The sugar industry is highly instrumental in the country’s economy. The Royal Eswatini Sugar Corporation (RES) recently released its 2023 Integrated Annual Report which reveals that a total of E954 million was spent on salaries and wages.
The report by the corporation reveals that a total of 4 206 employees were employed at year-end, compared to 4 593 recorded at the same time in 2021/22.
“In the year underreporting, 1 809 were permanent – including fixed-term employees – compared to 1 864 recorded in 2021/22, while 2 372 were seasonal employees, compared to the 2 729 recorded at the same time last year. Although the number of seasonal employees fluctuates according to operational requirements, this year, the ongoing expansion of land-under cane at Homestead saw an increase in the number of seasonal employees.”
The Eswatini Sugar Association (ESA) in its Integrated Annual Report for 2021/22 notes that the industry remains key to the Eswatini economy, accounting for approximately 6% of the country’s gross domestic product (GDP) with the cane growing and sugar milling components contributing substantively to the agriculture and manufacturing sectors, respectively.
“The sugar industry is also the largest non-government employer in Eswatini. The multiplier effect of the formal and informal downstream economic activities, which derive from the main activities of the industry and direct employment, is immense,” notes ESA’s Integrated Report.
RES further notes that the total manpower cost stood at E954 million at year-end (2022: E883 million), showing a E73 million increase from last year, while discretionary overtime exceeded budget by E27m due to the above-normal breakdowns experienced in the plant.
In terms of staff turnover, a total of 22 permanent employees resigned from RES employment for the reporting period, 5 were from middle management, and 3 came from T16 and above.
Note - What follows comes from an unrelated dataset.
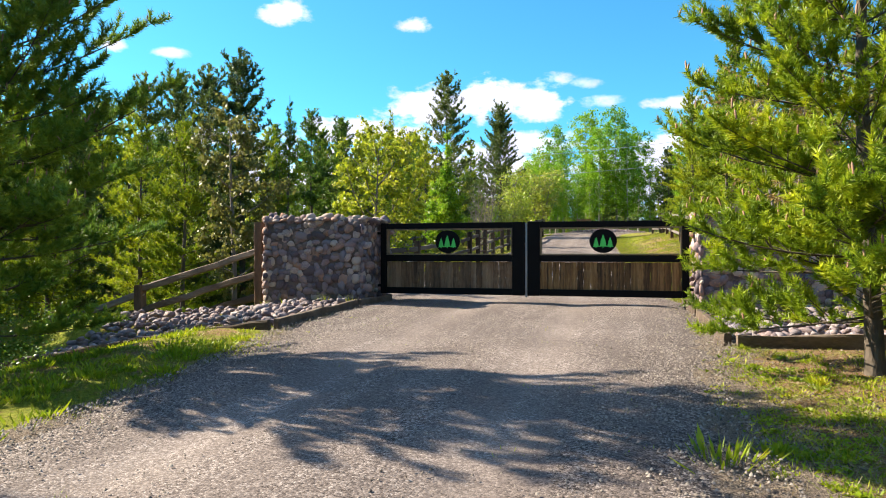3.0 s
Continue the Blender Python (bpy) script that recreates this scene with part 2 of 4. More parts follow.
M_RAIL_DARK = material("dark_rail", [(0.036, 0.029, 0.026), (0.105, 0.086, 0.077), (0.23, 0.20, 0.185)], 4, 45, 0.85, 0.5, 0.5, 0, 0.6, (1.2, 0.25, 1.2))
M_RAIL_BROWN = material("brown_split_rail", [(0.06, 0.038, 0.03), (0.16, 0.105, 0.08), (0.28, 0.21, 0.17)], 4, 45, 0.85, 0.5, 0.5, 0, 0.7, (0.25, 1.2, 1.2))
M_TIMBER = material("landscape_timber", [(0.038, 0.025, 0.019), (0.102, 0.072, 0.053), (0.187, 0.140, 0.106)], 4, 45, 0.9, 0.6, 0.5, 0, 0.3, (0.4, 1.2, 1.2))
M_REDWOOD = material("red_stained_board", [(0.068, 0.027, 0.024), (0.145, 0.064, 0.053), (0.238, 0.136, 0.115)], 6, 45, 0.8, 0.4, 0.5, 0, 0.5, (1.5, 1.5, 0.2))
M_ROCK = material("pale_rock", [(0.051, 0.043, 0.039), (0.106, 0.089, 0.082), (0.162, 0.143, 0.132), (0.281, 0.255, 0.238)], 3.0, 22, 0.9, 0.9, 0.8, dist=0.04)
M_PLAQUE = material("bronze_plaque", [(0.022, 0.016, 0.012), (0.075, 0.058, 0.045)], 14, 60, 0.6, 0.5, metal=0.2)
M_LETTER = material("plaque_relief", [(0.085, 0.064, 0.048), (0.24, 0.195, 0.155)], 14, 60, 0.6, 0.4, metal=0.1)
M_GRASS = material("grass_blades", [(0.086, 0.123, 0.006), (0.166, 0.203, 0.011), (0.258, 0.258, 0.031), (0.307, 0.258, 0.092)], 0.9, 4, 0.5, 0, 0.5, 0.4, 0, per_island=0.45)
M_STRAW = material("dry_straw", [(0.197, 0.144, 0.079), (0.328, 0.262, 0.157)], 2, 9, 0.7, 0, 0.4, 0.2, 0, per_island=0.6)
M_WEED = material("weed_leaves", [(0.110, 0.172, 0.006), (0.262, 0.335, 0.009), (0.46, 0.43, 0.022)], 1.6, 7, 0.5, 0, 0.7, 0.4, 0, per_island=0.4)
M_PEBBLE = material("pebbles", [(0.057, 0.044, 0.038), (0.129, 0.105, 0.090), (0.190, 0.156, 0.133), (0.274, 0.236, 0.205)], 2, 60, 0.85, 0, 0.2, 0, 0, per_island=1.0)
M_CONCRETE = material("pale_stone", [(0.36, 0.34, 0.31), (0.50, 0.48, 0.45)], 6, 60, 0.85, 0.3)
M_CABLE = material("cable", [(0.30, 0.31, 0.32), (0.36, 0.37, 0.38)], 6, 60, 0.5, 0)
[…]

RES notes that these figures show a healthy turnover rate, which is substantially below the universal 5% threshold.
The company states that due to several start-up teething problems, they spent more on overtime than had budgeted for.
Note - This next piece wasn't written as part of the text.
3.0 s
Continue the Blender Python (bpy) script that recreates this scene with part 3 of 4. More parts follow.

“Nearly E110 million has been spent on overtime, against a budget of E83 million. In the majority of cases, the E27 million over-expenditure arose from the several factories’ start-up teething problem, as well as breakdowns experienced during the difficult milling season this year which resulted in higher lost time available (LTA). As a result, the overtime expenditure was 2% above the standard 10% of the total wage bill.”
Moreover, RES reported a E4.15 billion revenue for the reporting period and distributed E179 million as dividends to shareholders. The corporation also divulges that corporate tax paid to the government was E29 million, while E270 million was other tax remitted to the government.